Scientists recently reported in the journal ACS Applied Materials & Interfaces
that they've developed a novel glass
surface that reduces both glare and reflection, which continue to plague even the best mobile displays today. Valerio Pruneri, group leader at the Institute of Photonic Sciences (ICFO), and colleagues note that much effort has been poured into anti-reflective and anti-glare technology. In the highly competitive digital age, any bonus feature on a device gives it an edge. For the most part, however, that hasn't included an integrated anti-glare, anti-reflective display. Users typically still have to dish out extra cash for a filter or film—some of questionable effectiveness—to lie on top of their glass screens so they can use the devices in bright light.
One of the most promising developments involves layering anti-reflective nano-structures on top of an anti-glare surface. But the existing technique doesn't work well with glass, which is the material of choice for many electronic displays, so Pruneri's team at ICFO, in collaboration with researcher Prantik Mazumder's team at Corning Inc., set out to find a new method.

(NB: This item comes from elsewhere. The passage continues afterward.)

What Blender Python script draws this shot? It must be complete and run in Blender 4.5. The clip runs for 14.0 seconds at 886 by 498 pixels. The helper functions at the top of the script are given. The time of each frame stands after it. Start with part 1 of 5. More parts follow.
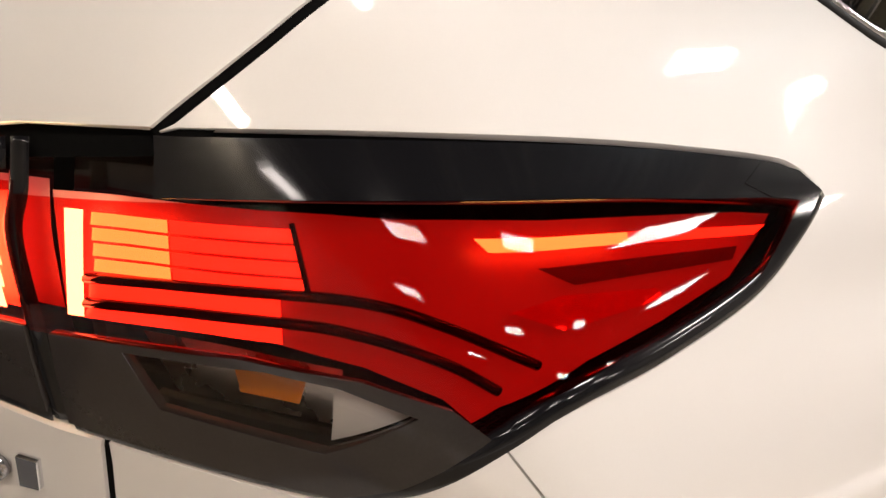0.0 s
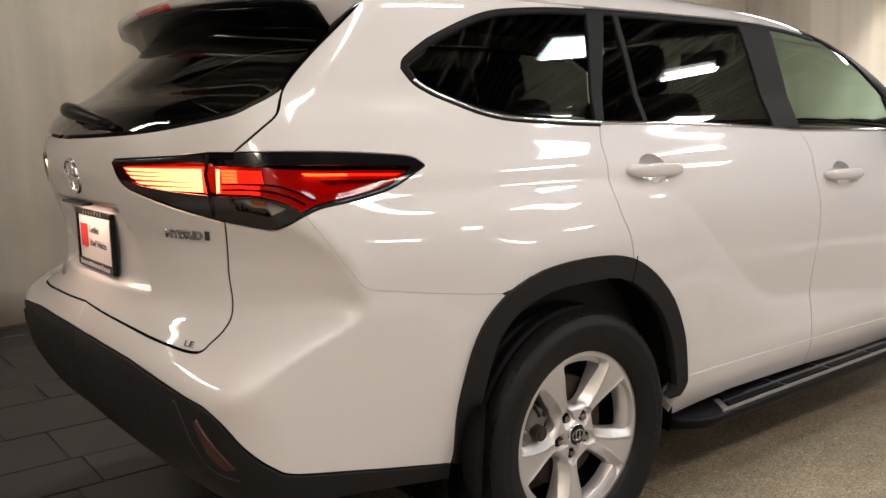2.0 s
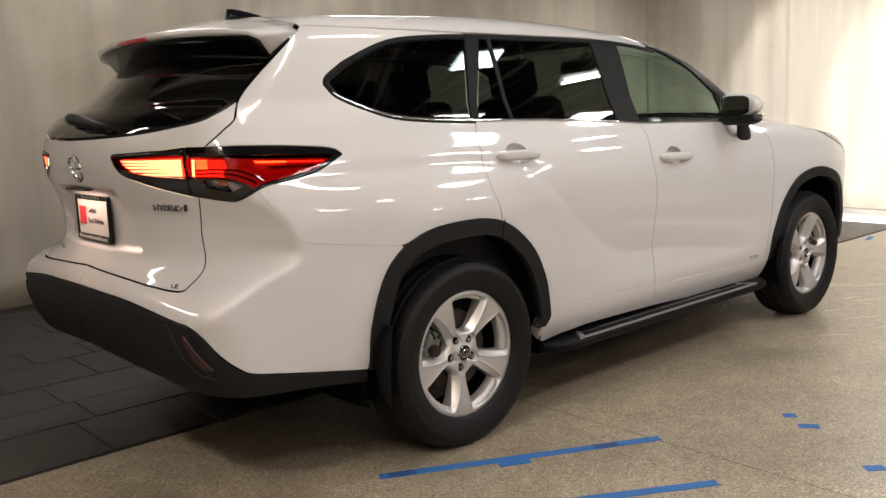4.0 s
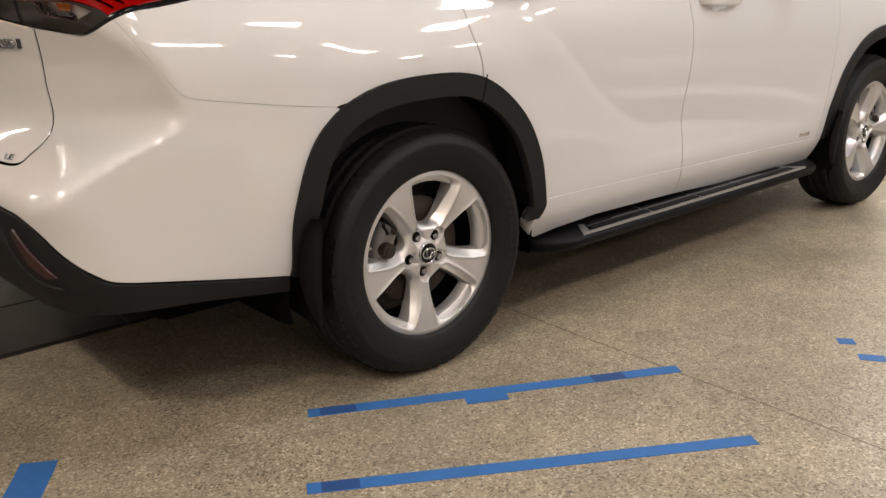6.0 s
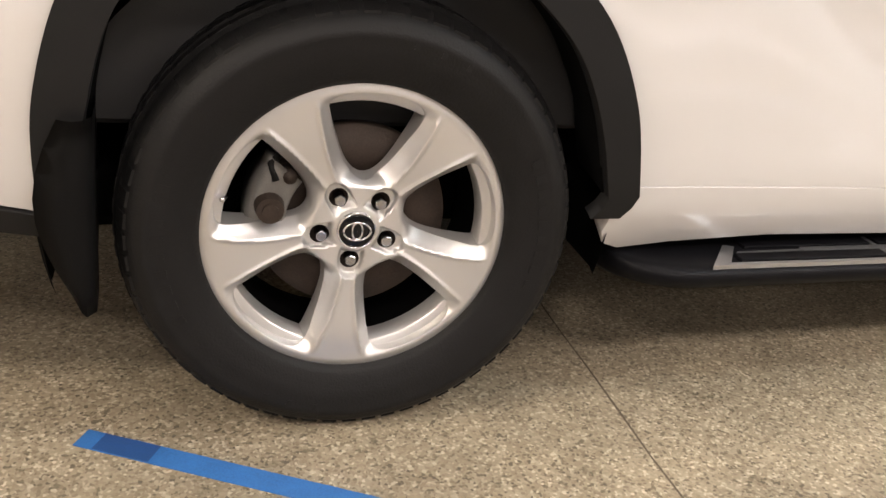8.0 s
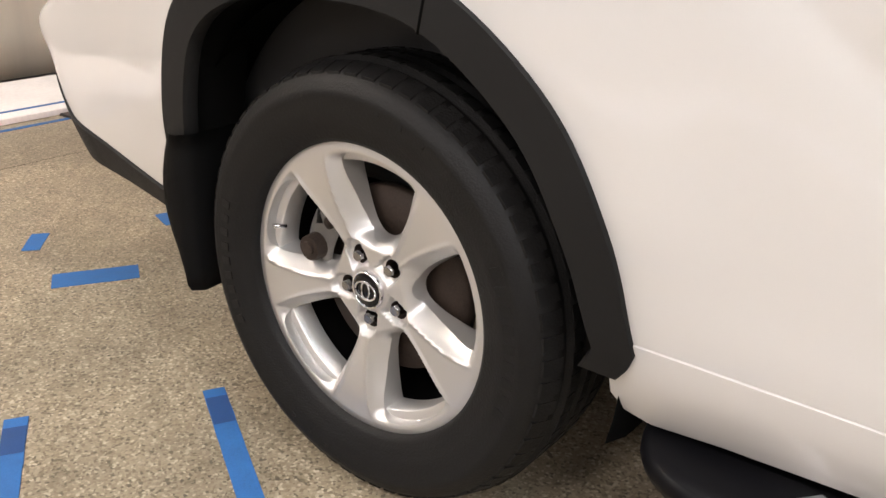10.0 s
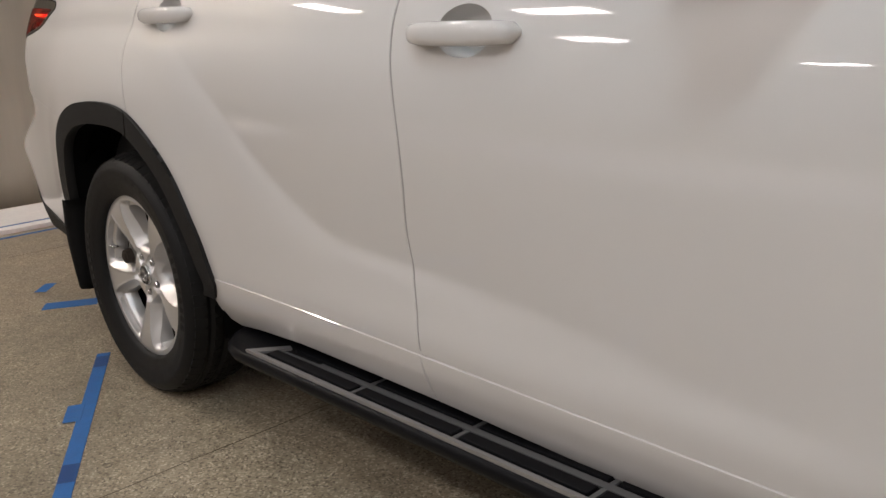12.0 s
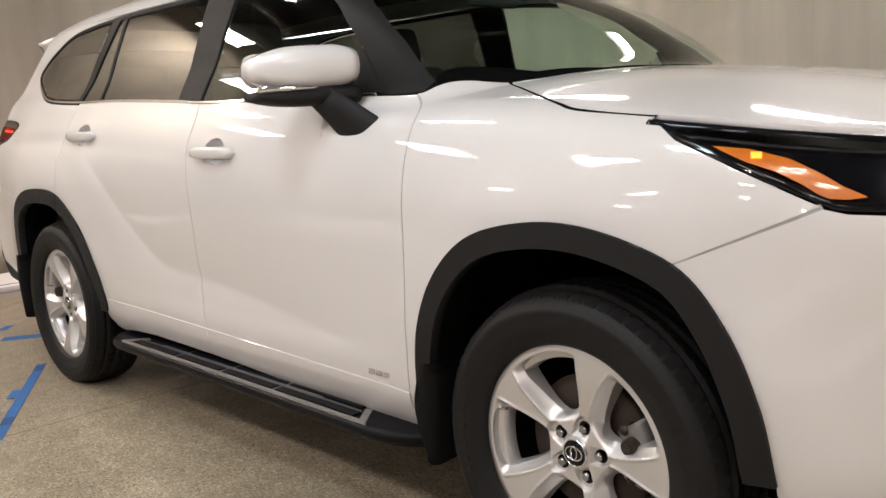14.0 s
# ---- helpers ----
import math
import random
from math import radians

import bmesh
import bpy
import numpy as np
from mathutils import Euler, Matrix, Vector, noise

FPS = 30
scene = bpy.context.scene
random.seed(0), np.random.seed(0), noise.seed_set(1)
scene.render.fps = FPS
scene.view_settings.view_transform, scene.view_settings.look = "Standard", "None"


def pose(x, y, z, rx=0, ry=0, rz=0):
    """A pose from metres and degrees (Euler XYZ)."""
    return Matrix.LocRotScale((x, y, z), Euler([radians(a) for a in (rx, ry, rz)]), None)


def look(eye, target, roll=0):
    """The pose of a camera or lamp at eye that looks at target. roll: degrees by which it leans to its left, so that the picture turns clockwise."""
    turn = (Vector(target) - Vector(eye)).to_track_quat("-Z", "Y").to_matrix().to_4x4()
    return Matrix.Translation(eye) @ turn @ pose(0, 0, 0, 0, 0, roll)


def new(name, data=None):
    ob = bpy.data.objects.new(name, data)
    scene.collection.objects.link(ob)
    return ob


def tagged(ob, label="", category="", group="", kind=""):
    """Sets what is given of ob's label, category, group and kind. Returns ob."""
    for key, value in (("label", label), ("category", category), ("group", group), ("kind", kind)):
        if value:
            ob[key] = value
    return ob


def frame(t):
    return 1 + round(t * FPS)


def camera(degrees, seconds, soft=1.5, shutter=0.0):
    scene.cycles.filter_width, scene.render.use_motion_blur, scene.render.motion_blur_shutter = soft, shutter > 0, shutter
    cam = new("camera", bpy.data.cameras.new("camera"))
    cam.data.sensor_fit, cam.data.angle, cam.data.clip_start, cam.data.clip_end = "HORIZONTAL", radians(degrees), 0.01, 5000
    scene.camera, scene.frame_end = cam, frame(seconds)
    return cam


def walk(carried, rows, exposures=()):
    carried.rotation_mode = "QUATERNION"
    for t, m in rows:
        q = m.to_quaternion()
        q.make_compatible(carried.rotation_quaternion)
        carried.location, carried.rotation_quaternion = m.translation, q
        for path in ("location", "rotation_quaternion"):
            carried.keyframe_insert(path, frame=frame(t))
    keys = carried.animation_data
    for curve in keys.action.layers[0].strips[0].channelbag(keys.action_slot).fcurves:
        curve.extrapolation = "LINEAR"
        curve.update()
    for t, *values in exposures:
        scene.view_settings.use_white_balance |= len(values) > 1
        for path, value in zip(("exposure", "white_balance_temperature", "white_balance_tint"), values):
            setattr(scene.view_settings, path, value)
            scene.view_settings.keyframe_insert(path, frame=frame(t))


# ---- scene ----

On a very fine scale, the researchers roughened a glass surface so it could scatter light and ward off glare without hurting the glass' transparency. Then the researchers etched nano-size teeth into the surface to make it anti-reflective. In addition to achieving both of these visual traits, the researchers showed the textured surface repelled water, mimicking a lotus leaf. Although the anti-glare roughening protects the nano-size glass teeth, further research is needed to ensure that the surface can withstand heavy touchscreen use, they say. They add that the method is inexpensive and can easily be scaled up for industry use.